Problem:
From the records below, copy out exactly the lines from the one containing "# ---- helpers" to the one containing "turn = (Vector(target)", both included. Add nothing else.

Available records:
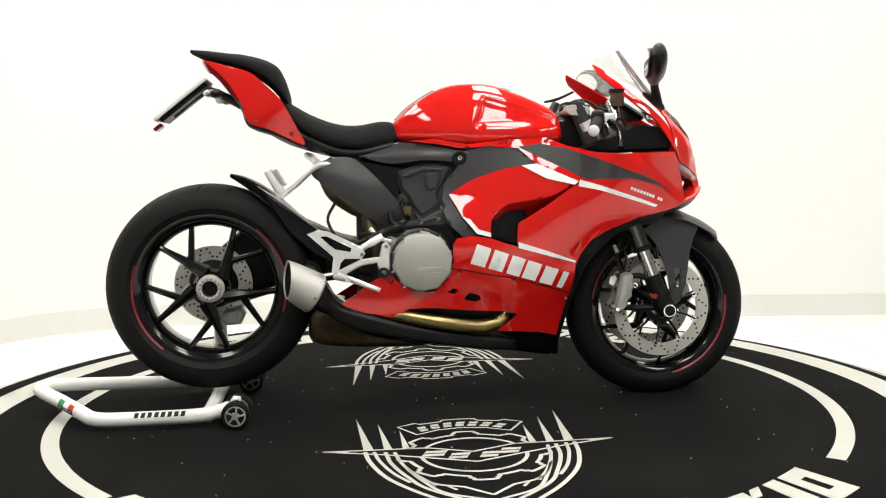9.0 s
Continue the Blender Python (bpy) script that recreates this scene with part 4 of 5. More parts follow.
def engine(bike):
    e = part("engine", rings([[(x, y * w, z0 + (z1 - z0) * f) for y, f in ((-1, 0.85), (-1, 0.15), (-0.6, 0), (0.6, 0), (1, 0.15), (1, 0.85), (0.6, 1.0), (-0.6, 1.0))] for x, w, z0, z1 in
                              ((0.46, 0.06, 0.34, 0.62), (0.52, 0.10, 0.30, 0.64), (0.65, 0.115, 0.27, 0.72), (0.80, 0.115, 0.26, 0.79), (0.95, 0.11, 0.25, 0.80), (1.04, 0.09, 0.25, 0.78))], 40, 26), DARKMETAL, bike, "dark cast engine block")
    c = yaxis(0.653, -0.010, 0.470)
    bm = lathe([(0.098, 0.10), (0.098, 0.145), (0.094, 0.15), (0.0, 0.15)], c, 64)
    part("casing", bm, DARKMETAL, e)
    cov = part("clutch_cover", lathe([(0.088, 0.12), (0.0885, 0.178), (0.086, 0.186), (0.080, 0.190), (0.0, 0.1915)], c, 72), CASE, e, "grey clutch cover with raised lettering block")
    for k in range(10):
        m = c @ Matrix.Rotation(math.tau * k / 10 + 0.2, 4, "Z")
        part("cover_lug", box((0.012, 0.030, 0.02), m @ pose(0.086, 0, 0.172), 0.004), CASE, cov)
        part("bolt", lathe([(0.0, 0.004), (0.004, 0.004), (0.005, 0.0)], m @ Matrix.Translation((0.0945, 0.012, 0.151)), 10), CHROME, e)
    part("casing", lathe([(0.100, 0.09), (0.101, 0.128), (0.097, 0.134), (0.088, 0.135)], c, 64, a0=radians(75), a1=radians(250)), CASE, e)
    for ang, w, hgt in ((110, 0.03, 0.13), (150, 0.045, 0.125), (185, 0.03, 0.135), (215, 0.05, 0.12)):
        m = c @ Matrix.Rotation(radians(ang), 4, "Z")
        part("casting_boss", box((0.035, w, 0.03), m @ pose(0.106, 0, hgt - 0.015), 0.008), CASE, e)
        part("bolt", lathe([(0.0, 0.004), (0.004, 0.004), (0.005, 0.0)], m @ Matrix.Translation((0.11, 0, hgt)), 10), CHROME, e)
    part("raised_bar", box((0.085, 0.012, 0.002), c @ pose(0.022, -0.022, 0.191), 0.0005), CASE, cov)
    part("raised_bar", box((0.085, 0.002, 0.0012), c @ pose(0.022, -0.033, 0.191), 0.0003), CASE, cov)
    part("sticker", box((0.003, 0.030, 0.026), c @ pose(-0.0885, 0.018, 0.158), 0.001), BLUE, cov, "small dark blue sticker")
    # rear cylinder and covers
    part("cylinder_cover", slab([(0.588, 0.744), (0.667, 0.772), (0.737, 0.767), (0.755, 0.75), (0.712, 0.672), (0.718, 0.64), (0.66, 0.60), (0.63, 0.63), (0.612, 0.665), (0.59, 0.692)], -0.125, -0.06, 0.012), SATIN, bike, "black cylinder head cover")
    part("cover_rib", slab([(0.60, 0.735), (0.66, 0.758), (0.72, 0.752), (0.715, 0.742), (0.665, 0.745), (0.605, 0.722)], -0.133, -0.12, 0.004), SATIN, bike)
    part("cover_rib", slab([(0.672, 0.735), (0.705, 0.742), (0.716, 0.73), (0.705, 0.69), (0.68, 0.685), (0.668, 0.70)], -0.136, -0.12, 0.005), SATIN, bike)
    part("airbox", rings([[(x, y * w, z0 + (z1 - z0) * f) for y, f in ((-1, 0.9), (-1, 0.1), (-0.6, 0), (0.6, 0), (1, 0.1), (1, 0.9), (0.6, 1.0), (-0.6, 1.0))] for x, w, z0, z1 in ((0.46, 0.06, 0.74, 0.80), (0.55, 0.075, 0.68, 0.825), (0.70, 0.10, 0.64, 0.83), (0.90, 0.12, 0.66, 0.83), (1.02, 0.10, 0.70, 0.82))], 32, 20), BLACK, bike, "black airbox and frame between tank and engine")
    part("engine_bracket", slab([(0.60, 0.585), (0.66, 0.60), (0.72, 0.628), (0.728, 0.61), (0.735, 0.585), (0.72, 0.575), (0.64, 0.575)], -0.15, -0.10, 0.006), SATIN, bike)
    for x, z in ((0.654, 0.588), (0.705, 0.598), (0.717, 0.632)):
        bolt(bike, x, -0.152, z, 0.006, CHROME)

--

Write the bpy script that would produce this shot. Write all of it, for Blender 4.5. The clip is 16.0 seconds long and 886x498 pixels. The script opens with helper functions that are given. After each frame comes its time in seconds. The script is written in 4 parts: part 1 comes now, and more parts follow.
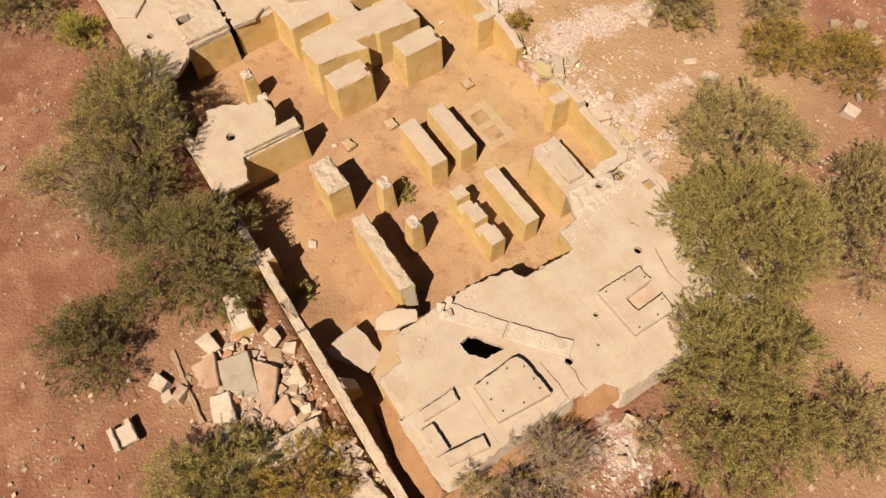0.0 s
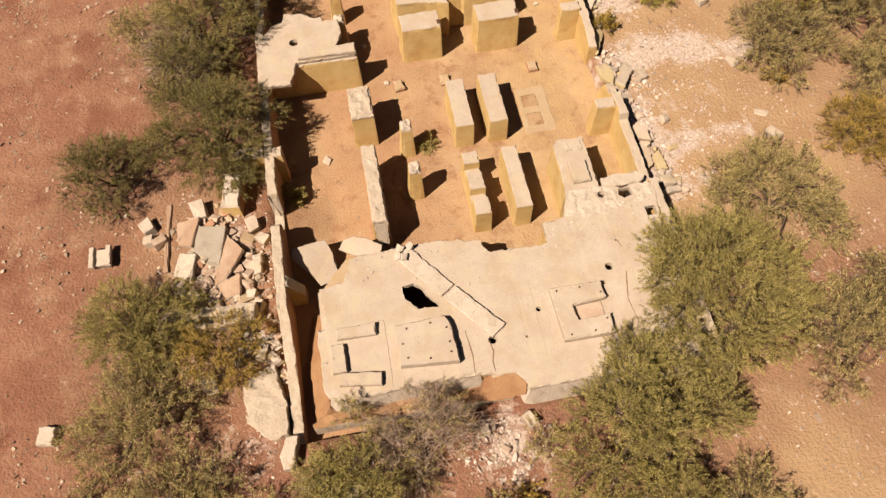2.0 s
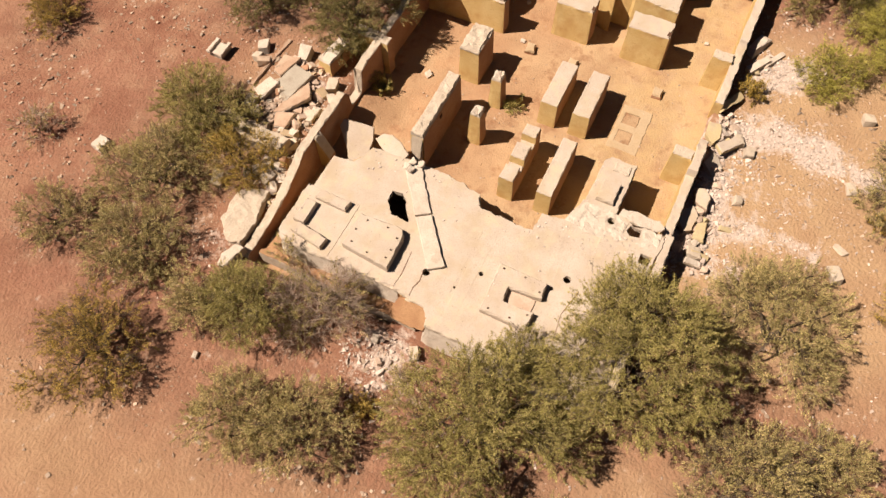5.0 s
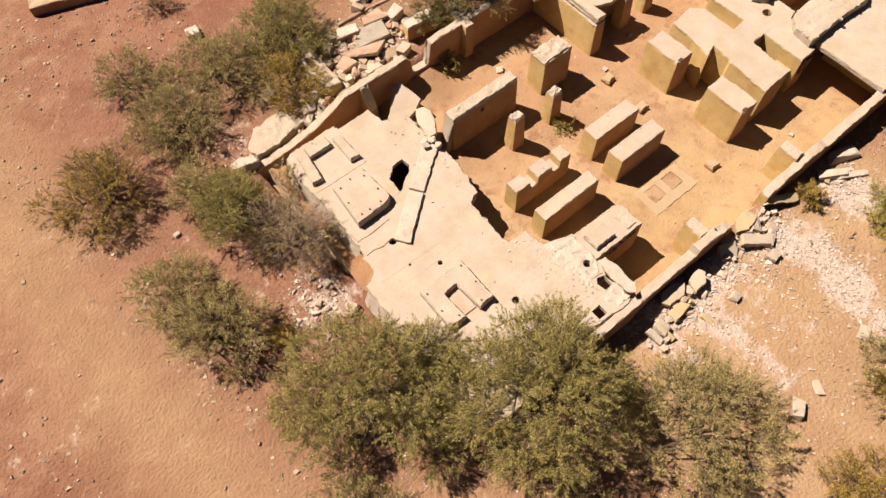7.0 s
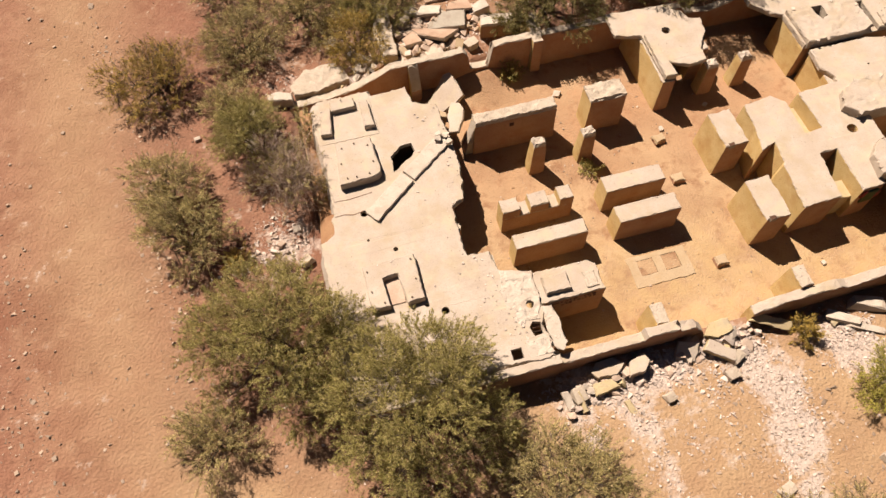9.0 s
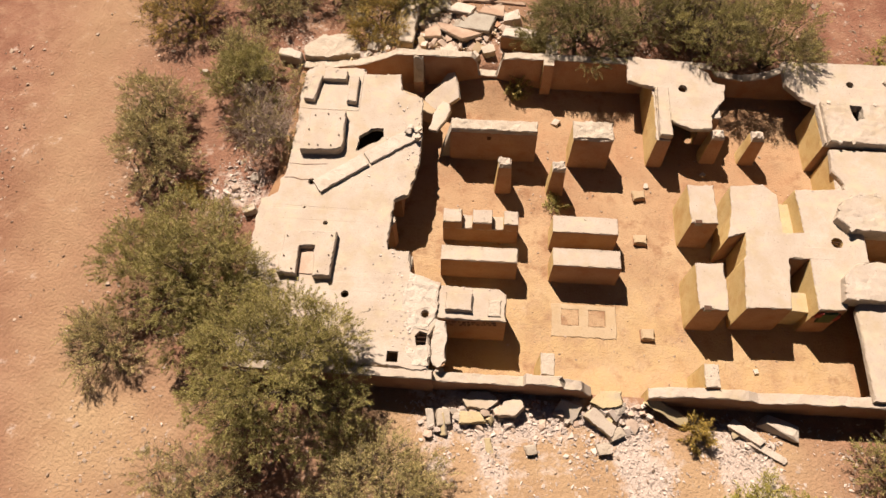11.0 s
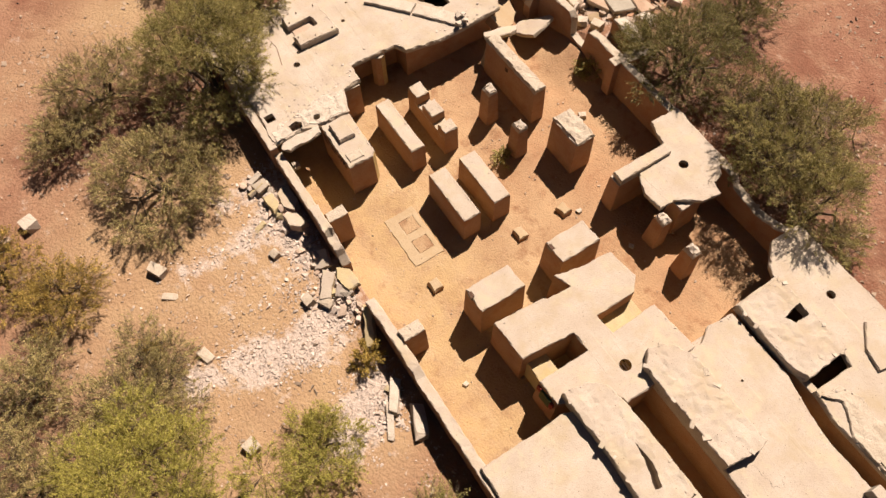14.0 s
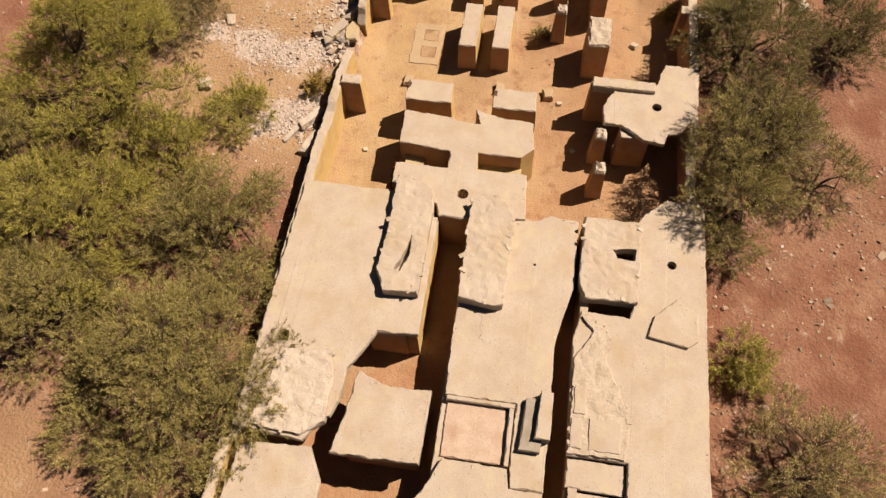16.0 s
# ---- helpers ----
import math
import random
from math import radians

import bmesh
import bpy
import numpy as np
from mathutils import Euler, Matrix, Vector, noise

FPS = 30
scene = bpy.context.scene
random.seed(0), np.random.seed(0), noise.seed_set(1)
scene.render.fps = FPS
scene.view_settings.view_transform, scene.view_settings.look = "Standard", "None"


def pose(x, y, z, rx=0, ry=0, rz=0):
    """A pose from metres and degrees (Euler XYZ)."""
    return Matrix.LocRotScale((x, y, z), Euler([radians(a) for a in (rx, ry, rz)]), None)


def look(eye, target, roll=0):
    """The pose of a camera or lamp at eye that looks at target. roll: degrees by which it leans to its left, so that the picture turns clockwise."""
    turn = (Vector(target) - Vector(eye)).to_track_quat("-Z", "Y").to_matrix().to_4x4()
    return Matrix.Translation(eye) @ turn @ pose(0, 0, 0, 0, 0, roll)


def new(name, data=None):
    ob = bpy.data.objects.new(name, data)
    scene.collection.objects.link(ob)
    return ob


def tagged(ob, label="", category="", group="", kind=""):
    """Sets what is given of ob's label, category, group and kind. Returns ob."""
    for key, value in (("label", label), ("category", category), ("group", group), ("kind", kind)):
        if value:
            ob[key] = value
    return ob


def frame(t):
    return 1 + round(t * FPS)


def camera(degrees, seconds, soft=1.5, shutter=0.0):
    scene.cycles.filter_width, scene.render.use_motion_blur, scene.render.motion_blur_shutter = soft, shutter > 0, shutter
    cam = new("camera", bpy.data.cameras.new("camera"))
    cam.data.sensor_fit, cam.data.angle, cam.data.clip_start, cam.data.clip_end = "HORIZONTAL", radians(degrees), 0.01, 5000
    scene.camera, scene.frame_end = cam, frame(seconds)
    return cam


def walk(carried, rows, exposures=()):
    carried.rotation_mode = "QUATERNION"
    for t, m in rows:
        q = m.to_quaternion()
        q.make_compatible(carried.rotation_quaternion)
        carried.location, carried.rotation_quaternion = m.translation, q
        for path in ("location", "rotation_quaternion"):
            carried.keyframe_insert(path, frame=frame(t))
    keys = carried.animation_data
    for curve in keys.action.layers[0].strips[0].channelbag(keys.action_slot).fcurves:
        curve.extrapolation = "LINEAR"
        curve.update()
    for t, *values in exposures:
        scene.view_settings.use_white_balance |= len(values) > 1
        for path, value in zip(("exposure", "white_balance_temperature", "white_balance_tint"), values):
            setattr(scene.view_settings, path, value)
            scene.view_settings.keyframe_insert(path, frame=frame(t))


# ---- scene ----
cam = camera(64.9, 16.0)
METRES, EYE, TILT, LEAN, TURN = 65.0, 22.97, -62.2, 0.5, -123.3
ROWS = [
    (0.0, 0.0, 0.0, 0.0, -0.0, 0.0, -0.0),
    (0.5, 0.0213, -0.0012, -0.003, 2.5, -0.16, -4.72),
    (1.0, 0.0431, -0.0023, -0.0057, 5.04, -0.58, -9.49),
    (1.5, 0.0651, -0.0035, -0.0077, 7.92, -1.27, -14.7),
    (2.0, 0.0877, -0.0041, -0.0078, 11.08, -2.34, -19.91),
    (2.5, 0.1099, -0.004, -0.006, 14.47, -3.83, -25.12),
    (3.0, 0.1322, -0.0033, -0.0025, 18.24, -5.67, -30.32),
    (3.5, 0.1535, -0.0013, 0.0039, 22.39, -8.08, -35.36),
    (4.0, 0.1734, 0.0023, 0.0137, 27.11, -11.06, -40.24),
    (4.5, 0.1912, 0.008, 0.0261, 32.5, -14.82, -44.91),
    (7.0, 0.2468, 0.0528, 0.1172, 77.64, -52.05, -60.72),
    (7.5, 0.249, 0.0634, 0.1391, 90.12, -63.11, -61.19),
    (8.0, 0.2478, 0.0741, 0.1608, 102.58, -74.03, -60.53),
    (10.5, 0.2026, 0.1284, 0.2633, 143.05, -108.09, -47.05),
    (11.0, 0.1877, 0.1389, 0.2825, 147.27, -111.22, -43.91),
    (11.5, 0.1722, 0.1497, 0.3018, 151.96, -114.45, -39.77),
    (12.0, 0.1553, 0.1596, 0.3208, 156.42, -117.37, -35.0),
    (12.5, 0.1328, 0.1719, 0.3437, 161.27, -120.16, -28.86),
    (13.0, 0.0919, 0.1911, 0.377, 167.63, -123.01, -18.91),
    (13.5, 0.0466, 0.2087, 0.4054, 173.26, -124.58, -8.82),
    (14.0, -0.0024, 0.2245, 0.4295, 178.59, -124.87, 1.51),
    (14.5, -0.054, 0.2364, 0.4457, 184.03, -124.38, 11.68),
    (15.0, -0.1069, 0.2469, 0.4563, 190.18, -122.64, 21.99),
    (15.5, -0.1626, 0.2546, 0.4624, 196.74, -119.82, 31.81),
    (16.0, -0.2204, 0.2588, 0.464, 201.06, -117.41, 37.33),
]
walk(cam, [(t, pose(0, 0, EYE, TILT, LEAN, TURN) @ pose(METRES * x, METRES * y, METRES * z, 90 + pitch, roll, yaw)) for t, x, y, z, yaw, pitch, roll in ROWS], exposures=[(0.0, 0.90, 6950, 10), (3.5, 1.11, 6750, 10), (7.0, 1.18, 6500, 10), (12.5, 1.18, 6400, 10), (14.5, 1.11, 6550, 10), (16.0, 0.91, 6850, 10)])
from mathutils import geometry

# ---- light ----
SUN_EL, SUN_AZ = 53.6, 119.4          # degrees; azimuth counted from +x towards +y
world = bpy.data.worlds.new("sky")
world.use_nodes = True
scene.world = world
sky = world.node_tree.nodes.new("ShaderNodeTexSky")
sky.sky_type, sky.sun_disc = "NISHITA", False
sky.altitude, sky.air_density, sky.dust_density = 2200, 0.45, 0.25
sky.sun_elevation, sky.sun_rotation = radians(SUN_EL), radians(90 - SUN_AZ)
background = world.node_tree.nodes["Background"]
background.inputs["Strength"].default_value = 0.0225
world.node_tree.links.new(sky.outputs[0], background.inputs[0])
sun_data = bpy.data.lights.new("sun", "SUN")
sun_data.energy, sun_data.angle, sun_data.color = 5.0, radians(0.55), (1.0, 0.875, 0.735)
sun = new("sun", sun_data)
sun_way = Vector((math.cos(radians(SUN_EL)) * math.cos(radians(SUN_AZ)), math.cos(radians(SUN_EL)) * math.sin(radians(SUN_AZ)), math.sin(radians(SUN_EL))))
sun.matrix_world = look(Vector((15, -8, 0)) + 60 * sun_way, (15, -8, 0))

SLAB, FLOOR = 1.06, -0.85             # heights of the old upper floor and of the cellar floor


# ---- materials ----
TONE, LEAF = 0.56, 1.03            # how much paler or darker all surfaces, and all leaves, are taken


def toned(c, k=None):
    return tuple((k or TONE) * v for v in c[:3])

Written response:
# ---- helpers ----
import math
import random
from math import radians

import bmesh
import bpy
import numpy as np
from mathutils import Euler, Matrix, Vector, noise

FPS = 30
scene = bpy.context.scene
random.seed(0), np.random.seed(0), noise.seed_set(1)
scene.render.fps = FPS
scene.view_settings.view_transform, scene.view_settings.look = "Standard", "None"


def pose(x, y, z, rx=0, ry=0, rz=0):
    """A pose from metres and degrees (Euler XYZ)."""
    return Matrix.LocRotScale((x, y, z), Euler([radians(a) for a in (rx, ry, rz)]), None)


def look(eye, target, roll=0):
    """The pose of a camera or lamp at eye that looks at target. roll: degrees by which it leans to its left, so that the picture turns clockwise."""
    turn = (Vector(target) - Vector(eye)).to_track_quat("-Z", "Y").to_matrix().to_4x4()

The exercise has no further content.